H R – Dans le Trimestre on trouve en 1988 ses articles : quoi attendre côté liberté d’une cure psychanalytique, le symptôme dans la structure et l’espoir pervers ?

 

S L – Je parle ici de la perversion comme lien social. La perversion ce n’est pas le masochisme, l’exhibitionnisme, le voyeurisme, etc. Ce sont là des perversions sexuelles, des déviances par rapport aux normes en place à tel endroit et à telle époque. Ce n’est pas de cela dont il s’agit, mais de montage pervers, de ces montages très courants dans la vie quotidienne, associative, sociale…
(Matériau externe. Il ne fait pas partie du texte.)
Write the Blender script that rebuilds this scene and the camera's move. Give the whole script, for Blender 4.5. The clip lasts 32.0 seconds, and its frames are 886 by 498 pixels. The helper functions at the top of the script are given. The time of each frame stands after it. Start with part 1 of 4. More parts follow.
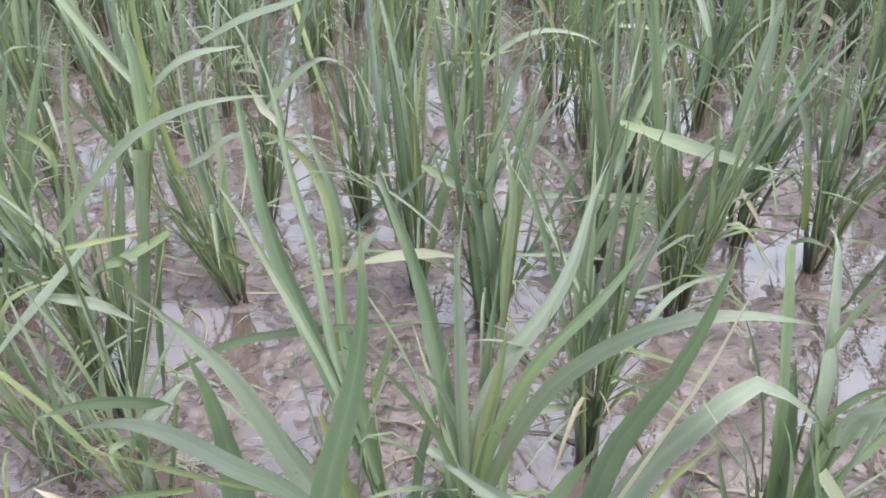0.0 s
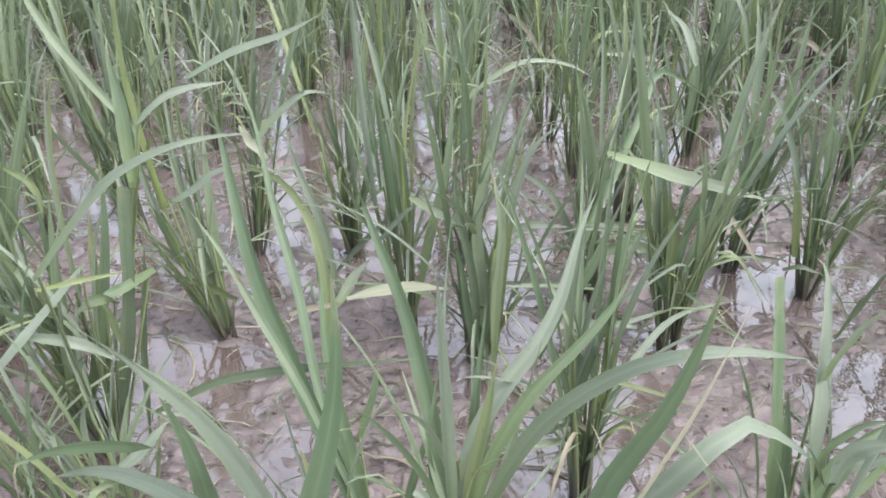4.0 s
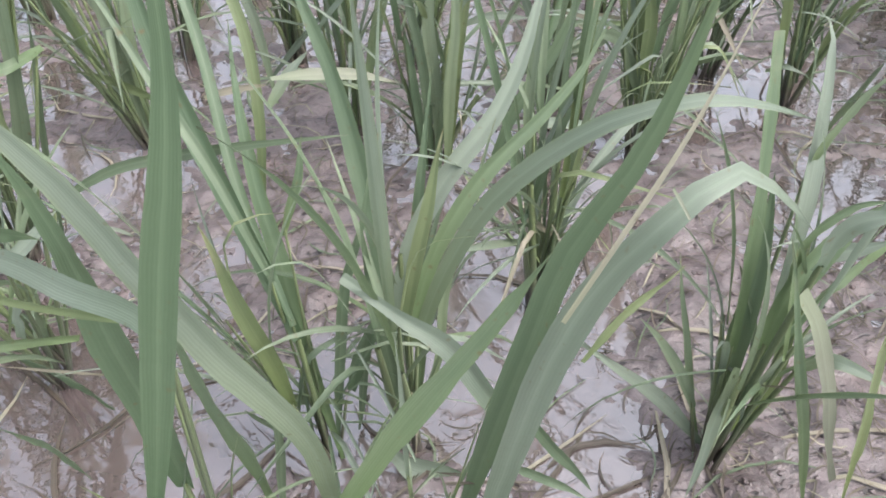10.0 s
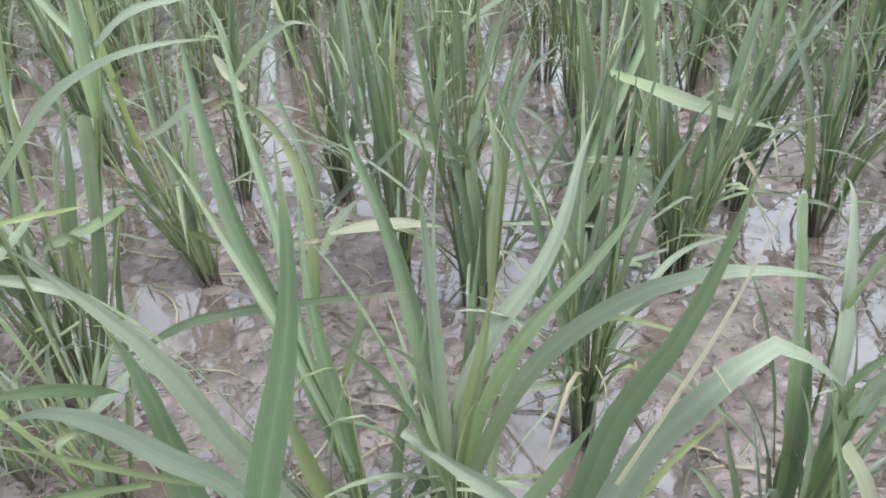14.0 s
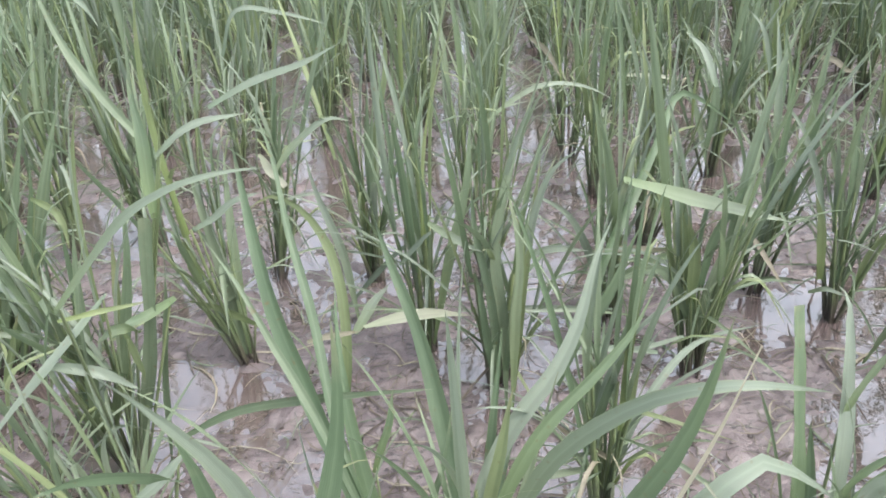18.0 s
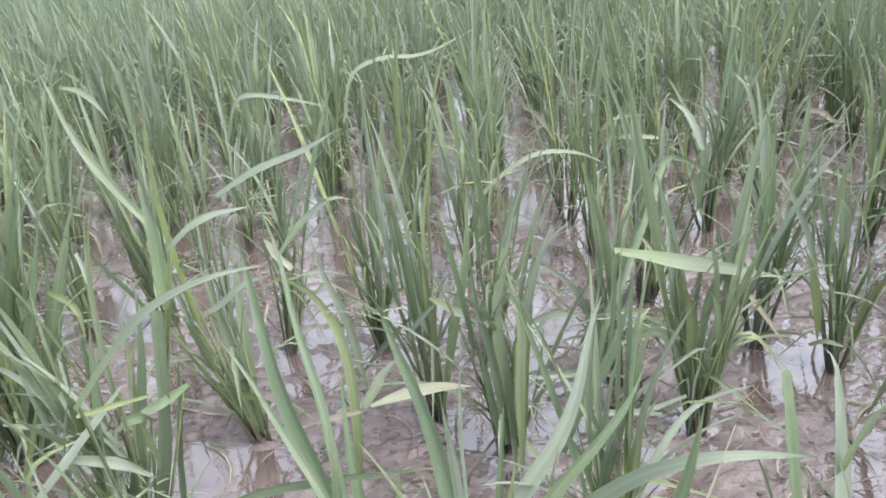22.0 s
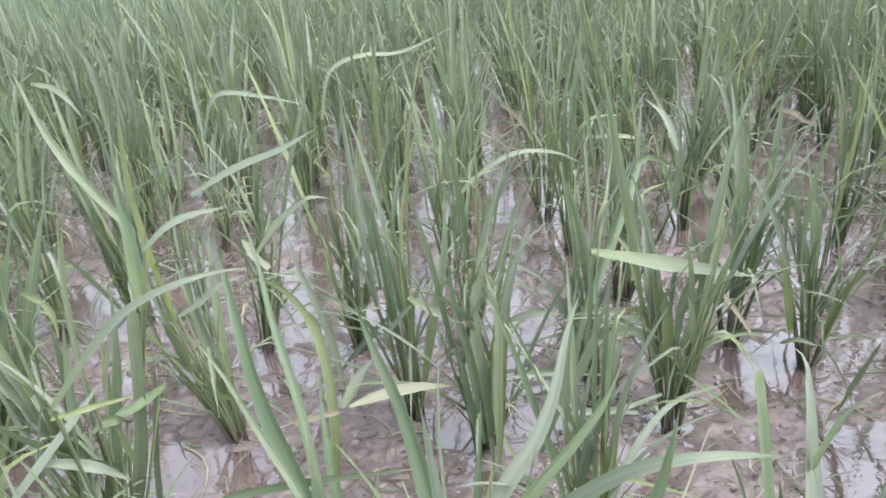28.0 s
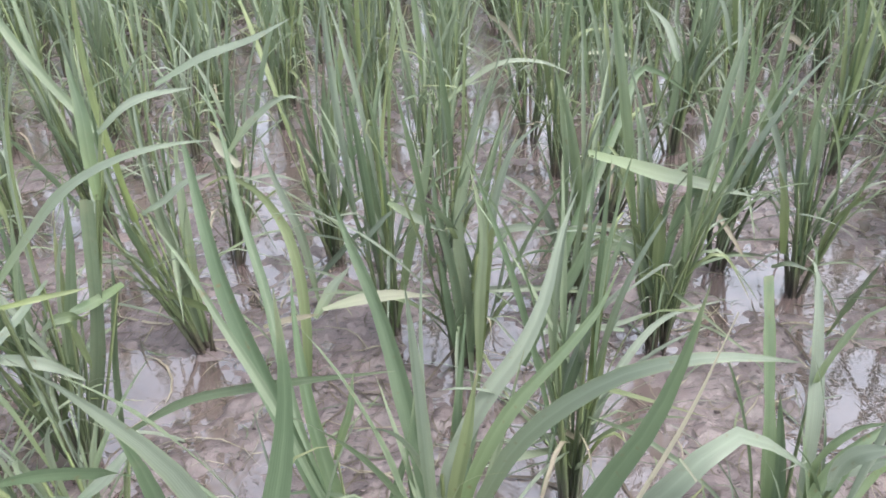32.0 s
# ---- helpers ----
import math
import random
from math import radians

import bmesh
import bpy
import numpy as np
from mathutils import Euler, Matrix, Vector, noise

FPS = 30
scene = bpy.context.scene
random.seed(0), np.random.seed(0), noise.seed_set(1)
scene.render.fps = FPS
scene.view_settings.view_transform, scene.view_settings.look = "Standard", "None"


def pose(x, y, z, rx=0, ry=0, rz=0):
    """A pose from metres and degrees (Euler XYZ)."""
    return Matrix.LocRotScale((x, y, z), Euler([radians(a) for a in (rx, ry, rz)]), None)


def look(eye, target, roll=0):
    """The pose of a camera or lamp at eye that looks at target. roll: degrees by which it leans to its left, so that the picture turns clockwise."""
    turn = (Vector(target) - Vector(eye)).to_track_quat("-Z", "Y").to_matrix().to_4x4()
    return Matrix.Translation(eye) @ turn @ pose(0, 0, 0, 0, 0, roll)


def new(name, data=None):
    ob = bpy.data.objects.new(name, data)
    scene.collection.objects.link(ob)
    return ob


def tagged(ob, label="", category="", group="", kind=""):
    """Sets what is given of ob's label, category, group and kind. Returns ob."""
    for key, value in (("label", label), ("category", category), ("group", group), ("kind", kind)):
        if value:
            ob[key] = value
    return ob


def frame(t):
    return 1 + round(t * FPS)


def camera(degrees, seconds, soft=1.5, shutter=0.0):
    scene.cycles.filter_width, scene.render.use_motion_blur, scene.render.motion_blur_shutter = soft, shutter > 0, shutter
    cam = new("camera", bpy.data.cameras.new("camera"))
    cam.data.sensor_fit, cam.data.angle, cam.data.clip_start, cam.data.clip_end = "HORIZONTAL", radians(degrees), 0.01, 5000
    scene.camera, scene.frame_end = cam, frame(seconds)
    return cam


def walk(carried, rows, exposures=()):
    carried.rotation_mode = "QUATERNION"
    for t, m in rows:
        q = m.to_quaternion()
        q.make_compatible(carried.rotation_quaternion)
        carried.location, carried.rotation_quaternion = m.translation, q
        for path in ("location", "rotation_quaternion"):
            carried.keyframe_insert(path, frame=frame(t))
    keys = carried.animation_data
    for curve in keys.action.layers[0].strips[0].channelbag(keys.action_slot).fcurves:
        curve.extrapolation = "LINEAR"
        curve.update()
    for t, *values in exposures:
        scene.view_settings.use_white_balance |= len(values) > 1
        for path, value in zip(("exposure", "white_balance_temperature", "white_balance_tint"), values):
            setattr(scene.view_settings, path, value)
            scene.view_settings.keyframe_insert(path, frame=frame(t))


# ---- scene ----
cam = camera(60.99, 32.0, soft=1.7)
ROWS = [
    (0, 0.0028, -0.005, 0.692, 57.712, 1.077, 0.197),
    (0.5, 0.0082, 0.0043, 0.6867, 56.905, 1.957, -0.45),
    (1, 0.0124, 0.013, 0.6759, 55.365, 1.687, -1.036),
    (1.5, 0.0117, 0.0101, 0.6759, 54.886, 1.417, -1.15),
    (2, 0.0112, 0.0095, 0.678, 55.501, 1.407, -0.918),
    (2.5, 0.0113, 0.0068, 0.6818, 55.996, 1.411, -0.776),
    (3, 0.0095, 0.0055, 0.6879, 57.288, 1.296, -0.575),
    (3.5, 0.01, 0.0051, 0.6959, 59.941, 1.531, -0.411),
    (5.5, 0.0226, 0.0188, 0.6818, 57.155, 1.346, -1.021),
    (6, 0.0285, 0.0242, 0.6749, 56.202, 1.859, -0.997),
    (6.5, 0.0288, 0.0227, 0.677, 54.644, 2.992, -0.406),
    (7, 0.0303, 0.0244, 0.6781, 55.41, 3.617, -0.804),
    (7.5, 0.0345, 0.027, 0.6778, 55.214, 3.763, -2.707),
    (8, 0.0305, 0.0324, 0.6679, 54.449, 3.124, -2.175),
    (8.5, 0.0266, 0.0387, 0.638, 50.76, 2.068, -1.469),
    (9, 0.0281, 0.0441, 0.6234, 49.38, 1.636, -1.708),
    (9.5, 0.0286, 0.0492, 0.6068, 48.864, 1.005, -2.182),
    (10, 0.0315, 0.0522, 0.591, 48.074, 0.143, -2.568),
    (10.5, 0.0376, 0.0552, 0.5849, 47.654, -0.274, -3.181),
    (11, 0.0432, 0.0577, 0.5868, 48.126, -0.181, -3.756),
    (11.5, 0.0365, 0.0586, 0.5974, 49.641, 0.075, -3.447),
    (12, 0.0256, 0.0525, 0.6255, 53.751, 1.848, -1.584),
    (12.5, 0.0178, 0.0446, 0.6406, 56.701, 2.065, -0.686),
    (13, 0.0166, 0.0409, 0.6428, 56.94, 2.562, -0.807),
    (13.5, 0.017, 0.0408, 0.6426, 56.764, 2.394, -0.917),
    (15.5, 0.0178, 0.0329, 0.6404, 56.063, 1.794, -0.552),
    (16, 0.0165, 0.0317, 0.6464, 56.823, 1.579, -0.013),
    (16.5, 0.0227, 0.0355, 0.6744, 58.397, 2.724, 0.128),
    (17, 0.0219, 0.023, 0.6918, 59.332, 2.591, 0.547),
    (17.5, 0.0215, 0.0146, 0.7002, 60.609, 2.45, 0.703),
    (18, 0.0217, 0.0108, 0.7047, 61.011, 2.853, 1.059),
    (18.5, 0.0238, 0.0095, 0.7056, 61.713, 3.166, 0.993),
    (19, 0.0244, 0.0069, 0.706, 62.107, 3.112, 1.108),
    (19.5, 0.0228, 0.0103, 0.7071, 62.212, 3.163, 1.263),
    (20, 0.0232, 0.0049, 0.7164, 62.071, 3.585, 1.506),
    (20.5, 0.0255, 0.0018, 0.7286, 63.006, 4.007, 1.549),
    (21, 0.0277, -0.0006, 0.738, 63.808, 4.394, 1.028),
    (21.5, 0.0307, -0.0042, 0.7371, 64.642, 4.745, 0.779),
    (22, 0.0365, -0.0069, 0.7403, 65.198, 5.718, 0.474),
    (22.5, 0.0393, -0.0111, 0.743, 65.988, 6.539, 0.487),
    (23, 0.0398, -0.0149, 0.7516, 66.578, 6.408, 0.474),
    (23.5, 0.0385, -0.0186, 0.7552, 67.249, 6.256, 0.495),
    (24, 0.0346, -0.0179, 0.7657, 67.593, 6.201, 0.54),
    (24.5, 0.0345, -0.0237, 0.77, 68.257, 6.093, 0.753),
    (26.5, 0.032, -0.0251, 0.7726, 67.982, 6.12, 0.748),
    (27, 0.0303, -0.0218, 0.7594, 66.893, 5.474, 0.564),
    (27.5, 0.0331, -0.0133, 0.7503, 65.657, 4.988, -0.248),
    (28, 0.0361, -0.0066, 0.7462, 64.746, 4.951, -1.072),
    (28.5, 0.0352, -0.0009, 0.7345, 64.285, 3.78, -1.437),
    (29, 0.0385, 0.0006, 0.7299, 63.767, 3.779, -1.365),
    (29.5, 0.0416, 0.007, 0.7189, 62.803, 3.804, -1.949),
    (30, 0.04, 0.0098, 0.7132, 62.259, 3.834, -2.109),
    (30.5, 0.0366, 0.015, 0.7035, 61.512, 3.661, -1.78),
    (31, 0.0341, 0.0205, 0.6964, 60.966, 3.482, -1.7),
    (31.5, 0.0321, 0.0248, 0.6898, 60.386, 3.101, -2.233),
    (32, 0.0234, 0.0296, 0.6836, 59.88, 2.38, -1.822),
]
EXPOSURES = [(0.0, 2.62, 6500, 10), (8.2, 2.60, 6500, 10), (9.5, 2.54, 6500, 10), (11.2, 2.54, 6500, 9), (12.0, 2.58, 6500, 1), (13.5, 2.58, 6500, 2),
             (15.5, 2.62, 6500, 7), (18.0, 2.65, 6500, 8), (21.0, 2.71, 6500, 10), (27.0, 2.71, 6500, 10), (32.0, 2.64, 6500, 10)]
walk(cam, [(t, pose(x, y, z, rx, ry, rz)) for t, x, y, z, rx, ry, rz in ROWS], EXPOSURES)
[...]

Chaque névrosé se défend d’être objet de la jouissance de l’Autre, il s’en défend en paroles, en « Sujet barré », au nom du père. Dans son fantasme il joue entre cette position d’objet et de sujet. Il joue, mais seul. Le pervers lui, tiendra les deux positons : celle d’objet de la jouissance de l’Autre mais aussi celle de savoir sur cette jouissance. Cette position du pervers c’est le rêve du névrosé, il pourra s’en approcher par un montage avec un autre névrosé, un groupe, une association, un parti politique…Il s’agira de faire jouir et de jouir de ce montage…

            Je souhaitais ici, dans cet hommage dire combien je dois à Contardo. J’ai travaillé une dizaine d’années avec lui, je ne saurais parler mieux que d’autres de son trajet et de ses travaux ultérieurs. Il a publié plusieurs livres, des articles que chacun peut retrouver par exemple à la bibliothèque d’Alef d’Orléans, ce que je vous souhaite à tous.